Supply chain logistics — a discipline that stretches from filling the manufacturing hopper with parts to delivering finished goods to customers — is the last frontier of cost savings. Compared to the sometimes intangible benefits of e-business, conserving warehouse space, reducing truck rolls, avoiding shipment delays, and the like have an immediate impact on the bottom line.
But squeezing out inefficiencies from logistics is a specialized endeavor that requires a clear overview of every link in the chain. That’s why many companies are looking for outside help in managing a part of their business that frequently falls outside their core competency.
In most cases, enterprises still use regional 3PLs (third-party logistics providers) to manage everything from transportation to final assembly of products, while keeping control and coordination inside the enterprise. But as companies worldwide outsource even their manufacturing to China and Vietnam, supply chains and distribution channels are more and more dispersed, with many more companies participating.
Enterprises are increasingly turning to the 4PL (fourth-party logistics provider) to manage and run complex logistics operations. Trademarked by Andersen Consulting (now Accenture) in 1996, the term 4PL has come to refer to large integrators that provide full-service logistics solutions — including information management and coordination of multiple 3PLs. According to Accenture, the “radical” view of 4PL can extend as far as outsourcing the entire supply chain.
The rise of 4PLs stems in part from the fact that outsourcing is now a global endeavor. The management and integration of dispersed logistics players — each bound by local variations in language, currency, trade law, and so on — is an enormous undertaking.
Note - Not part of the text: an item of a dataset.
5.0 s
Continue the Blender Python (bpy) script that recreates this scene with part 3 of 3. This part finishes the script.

In hiring a 4PL, an enterprise must find a partner that understands its special logistics needs, one that can share in the risks and rewards of reinventing a significant portion of its business.
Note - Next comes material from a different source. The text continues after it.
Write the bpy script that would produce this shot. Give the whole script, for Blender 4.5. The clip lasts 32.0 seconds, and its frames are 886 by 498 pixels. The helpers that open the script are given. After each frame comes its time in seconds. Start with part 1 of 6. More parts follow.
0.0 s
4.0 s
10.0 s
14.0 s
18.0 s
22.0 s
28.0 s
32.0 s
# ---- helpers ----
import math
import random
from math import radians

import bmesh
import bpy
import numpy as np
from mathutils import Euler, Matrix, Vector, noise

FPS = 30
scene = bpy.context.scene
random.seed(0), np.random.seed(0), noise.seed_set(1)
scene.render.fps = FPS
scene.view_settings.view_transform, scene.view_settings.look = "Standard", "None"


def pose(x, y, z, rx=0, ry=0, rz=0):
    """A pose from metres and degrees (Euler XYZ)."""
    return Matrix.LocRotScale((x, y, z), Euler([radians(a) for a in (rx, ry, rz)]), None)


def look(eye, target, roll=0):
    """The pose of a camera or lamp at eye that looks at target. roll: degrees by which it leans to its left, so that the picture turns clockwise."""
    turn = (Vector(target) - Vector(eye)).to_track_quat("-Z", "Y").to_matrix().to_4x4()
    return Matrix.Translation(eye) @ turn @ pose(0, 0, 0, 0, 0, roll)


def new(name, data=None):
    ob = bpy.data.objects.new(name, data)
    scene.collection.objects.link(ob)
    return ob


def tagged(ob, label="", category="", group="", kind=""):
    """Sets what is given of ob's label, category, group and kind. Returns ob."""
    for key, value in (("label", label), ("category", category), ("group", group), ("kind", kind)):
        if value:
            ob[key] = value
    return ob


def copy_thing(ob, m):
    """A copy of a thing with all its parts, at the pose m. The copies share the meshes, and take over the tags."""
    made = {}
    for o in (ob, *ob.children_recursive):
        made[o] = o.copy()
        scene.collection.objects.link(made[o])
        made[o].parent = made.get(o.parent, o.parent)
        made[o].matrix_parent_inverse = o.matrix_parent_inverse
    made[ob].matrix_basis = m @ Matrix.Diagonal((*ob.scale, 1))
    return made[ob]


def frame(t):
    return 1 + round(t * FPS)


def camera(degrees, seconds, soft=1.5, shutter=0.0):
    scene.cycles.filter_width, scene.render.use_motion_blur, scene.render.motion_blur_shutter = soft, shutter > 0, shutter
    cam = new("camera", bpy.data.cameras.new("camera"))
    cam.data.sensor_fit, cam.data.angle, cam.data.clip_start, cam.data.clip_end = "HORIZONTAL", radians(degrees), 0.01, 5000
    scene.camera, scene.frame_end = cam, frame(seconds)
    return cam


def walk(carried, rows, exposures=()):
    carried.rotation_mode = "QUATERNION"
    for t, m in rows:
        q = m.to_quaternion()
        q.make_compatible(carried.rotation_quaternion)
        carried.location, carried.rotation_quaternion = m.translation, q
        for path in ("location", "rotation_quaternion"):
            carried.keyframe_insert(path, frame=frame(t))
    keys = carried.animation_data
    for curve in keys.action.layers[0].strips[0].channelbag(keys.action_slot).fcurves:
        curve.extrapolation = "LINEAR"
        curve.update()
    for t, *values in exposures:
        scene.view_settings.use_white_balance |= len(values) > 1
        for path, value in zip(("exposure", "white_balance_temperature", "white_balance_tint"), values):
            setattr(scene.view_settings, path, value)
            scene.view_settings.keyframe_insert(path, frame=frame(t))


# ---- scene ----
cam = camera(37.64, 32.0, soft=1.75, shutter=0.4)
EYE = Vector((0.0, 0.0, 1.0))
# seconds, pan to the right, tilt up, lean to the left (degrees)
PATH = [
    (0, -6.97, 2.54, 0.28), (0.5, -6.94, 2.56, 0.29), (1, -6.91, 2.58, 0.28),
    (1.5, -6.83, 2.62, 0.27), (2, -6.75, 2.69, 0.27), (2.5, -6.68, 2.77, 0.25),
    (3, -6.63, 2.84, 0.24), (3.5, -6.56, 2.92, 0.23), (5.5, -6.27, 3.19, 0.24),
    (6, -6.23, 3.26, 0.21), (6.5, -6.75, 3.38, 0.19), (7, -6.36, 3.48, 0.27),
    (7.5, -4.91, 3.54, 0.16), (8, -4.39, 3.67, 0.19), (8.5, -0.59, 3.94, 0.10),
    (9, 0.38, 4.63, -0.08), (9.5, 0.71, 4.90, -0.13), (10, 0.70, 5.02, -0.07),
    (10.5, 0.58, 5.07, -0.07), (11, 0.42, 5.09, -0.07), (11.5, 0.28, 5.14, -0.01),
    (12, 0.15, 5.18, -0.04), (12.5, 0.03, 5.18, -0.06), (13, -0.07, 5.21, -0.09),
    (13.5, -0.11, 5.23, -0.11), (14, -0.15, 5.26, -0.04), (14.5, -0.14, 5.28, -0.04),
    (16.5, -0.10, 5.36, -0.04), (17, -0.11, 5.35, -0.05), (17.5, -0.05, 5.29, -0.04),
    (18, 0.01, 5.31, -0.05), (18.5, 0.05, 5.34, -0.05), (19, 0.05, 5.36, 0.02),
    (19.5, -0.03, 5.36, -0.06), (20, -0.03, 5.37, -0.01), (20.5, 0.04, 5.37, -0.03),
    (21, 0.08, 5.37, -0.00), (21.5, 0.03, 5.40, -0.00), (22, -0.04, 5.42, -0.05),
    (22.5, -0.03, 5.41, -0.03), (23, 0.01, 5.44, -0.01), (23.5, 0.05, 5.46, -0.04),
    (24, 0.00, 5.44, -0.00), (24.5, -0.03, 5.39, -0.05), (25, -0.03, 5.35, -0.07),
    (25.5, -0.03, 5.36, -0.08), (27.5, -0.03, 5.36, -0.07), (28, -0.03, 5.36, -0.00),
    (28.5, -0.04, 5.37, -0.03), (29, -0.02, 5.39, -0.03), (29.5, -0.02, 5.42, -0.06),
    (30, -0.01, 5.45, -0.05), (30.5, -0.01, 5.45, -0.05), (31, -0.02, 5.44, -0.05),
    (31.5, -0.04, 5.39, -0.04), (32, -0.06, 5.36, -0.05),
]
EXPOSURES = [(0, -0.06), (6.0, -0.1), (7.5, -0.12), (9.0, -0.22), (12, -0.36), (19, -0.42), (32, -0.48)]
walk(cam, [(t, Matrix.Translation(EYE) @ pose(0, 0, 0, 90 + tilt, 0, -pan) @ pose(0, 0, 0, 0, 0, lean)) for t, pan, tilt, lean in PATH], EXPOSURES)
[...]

The core value offered by 4PLs is in managing and integrating the flow of information between hundreds of outsourced supply chain partners and the enterprises that employ them. “4PLs manage other 3PLs and transportation carriers to execute the work and oversee the solution design and performance of those entities that work for them,” states Tom McKenna, senior vice president of logistics engineering at Penske Logistics.
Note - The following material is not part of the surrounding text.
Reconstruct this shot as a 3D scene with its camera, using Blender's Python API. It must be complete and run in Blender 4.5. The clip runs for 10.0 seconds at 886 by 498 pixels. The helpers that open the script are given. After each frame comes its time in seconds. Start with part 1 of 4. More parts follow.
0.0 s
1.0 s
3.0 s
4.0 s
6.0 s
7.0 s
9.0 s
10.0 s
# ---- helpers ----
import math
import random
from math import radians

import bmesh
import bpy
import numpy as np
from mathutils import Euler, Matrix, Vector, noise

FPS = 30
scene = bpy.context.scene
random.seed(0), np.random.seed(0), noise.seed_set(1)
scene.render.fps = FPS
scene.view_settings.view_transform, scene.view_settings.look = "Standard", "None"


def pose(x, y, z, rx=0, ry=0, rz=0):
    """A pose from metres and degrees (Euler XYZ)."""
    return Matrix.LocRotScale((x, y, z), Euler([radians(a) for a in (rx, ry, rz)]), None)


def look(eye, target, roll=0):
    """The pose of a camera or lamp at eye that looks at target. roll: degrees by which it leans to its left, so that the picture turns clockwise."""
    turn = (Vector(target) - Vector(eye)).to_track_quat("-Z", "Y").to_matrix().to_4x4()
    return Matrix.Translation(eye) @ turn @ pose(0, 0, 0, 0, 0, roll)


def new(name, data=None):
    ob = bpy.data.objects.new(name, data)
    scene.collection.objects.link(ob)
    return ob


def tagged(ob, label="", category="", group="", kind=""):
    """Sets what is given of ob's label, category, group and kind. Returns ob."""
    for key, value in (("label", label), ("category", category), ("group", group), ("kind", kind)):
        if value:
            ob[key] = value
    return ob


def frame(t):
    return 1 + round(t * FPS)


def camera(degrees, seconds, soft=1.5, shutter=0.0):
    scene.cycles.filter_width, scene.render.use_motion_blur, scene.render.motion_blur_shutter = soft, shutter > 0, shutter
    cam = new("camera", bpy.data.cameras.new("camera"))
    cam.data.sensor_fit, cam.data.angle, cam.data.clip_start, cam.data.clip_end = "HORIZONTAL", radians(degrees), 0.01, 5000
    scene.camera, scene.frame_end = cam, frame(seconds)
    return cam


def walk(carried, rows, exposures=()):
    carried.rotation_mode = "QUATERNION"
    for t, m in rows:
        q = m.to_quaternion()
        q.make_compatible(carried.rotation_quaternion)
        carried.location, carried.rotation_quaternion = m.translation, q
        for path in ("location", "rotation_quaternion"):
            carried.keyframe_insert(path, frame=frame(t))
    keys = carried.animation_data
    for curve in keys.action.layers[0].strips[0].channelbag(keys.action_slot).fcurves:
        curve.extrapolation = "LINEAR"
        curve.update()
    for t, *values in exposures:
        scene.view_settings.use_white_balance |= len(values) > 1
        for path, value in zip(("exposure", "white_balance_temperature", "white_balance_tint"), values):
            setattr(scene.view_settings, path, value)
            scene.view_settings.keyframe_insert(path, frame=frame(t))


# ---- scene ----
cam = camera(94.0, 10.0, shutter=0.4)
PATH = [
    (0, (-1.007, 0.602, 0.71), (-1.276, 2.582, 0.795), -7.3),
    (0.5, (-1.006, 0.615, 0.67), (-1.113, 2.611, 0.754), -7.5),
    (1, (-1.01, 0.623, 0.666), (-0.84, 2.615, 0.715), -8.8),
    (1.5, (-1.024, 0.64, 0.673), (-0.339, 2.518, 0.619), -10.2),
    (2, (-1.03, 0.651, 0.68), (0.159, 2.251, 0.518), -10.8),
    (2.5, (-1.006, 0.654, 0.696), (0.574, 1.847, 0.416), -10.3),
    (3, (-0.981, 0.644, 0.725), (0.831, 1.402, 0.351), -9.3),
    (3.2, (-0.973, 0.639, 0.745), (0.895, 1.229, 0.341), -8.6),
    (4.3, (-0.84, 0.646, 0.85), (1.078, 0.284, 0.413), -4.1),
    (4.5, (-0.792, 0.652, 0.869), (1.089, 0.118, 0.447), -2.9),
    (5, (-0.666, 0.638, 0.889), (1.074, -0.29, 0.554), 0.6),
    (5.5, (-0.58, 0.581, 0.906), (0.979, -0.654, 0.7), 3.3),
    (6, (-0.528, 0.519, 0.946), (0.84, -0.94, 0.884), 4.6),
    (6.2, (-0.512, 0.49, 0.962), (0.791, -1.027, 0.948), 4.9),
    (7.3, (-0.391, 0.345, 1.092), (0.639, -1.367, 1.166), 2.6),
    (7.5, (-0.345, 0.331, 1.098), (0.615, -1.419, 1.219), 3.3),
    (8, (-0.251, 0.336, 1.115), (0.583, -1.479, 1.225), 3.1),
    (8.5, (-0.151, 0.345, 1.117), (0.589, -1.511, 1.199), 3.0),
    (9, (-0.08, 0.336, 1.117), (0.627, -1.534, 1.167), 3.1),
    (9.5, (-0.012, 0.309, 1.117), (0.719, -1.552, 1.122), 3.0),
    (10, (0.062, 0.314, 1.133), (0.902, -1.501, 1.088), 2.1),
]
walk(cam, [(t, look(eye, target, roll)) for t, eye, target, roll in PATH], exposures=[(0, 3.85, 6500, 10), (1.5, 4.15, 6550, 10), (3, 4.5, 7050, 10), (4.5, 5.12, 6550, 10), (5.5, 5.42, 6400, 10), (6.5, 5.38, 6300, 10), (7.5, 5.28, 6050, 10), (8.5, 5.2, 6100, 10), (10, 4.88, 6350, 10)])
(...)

Like the old game of trust, where one player is willing to fall backward, trusting that his partner will catch him, senior management at the enterprise places its trust in the 4PL. When an enterprise lacks the supply chain expertise to manage a global logistics operation, there may be little choice.
4PLs bring a layer of standardization to supply chain logistics management. “In the world of logistics, standardization is not fully evolved because it is based on transactions initiated by many suppliers,” says Kushal Dutta, vice president of
e-services for Optum, a supply-chain event management software company. “21Nobody runs their supply chain the same way, and each has a different way to deal with business processes.”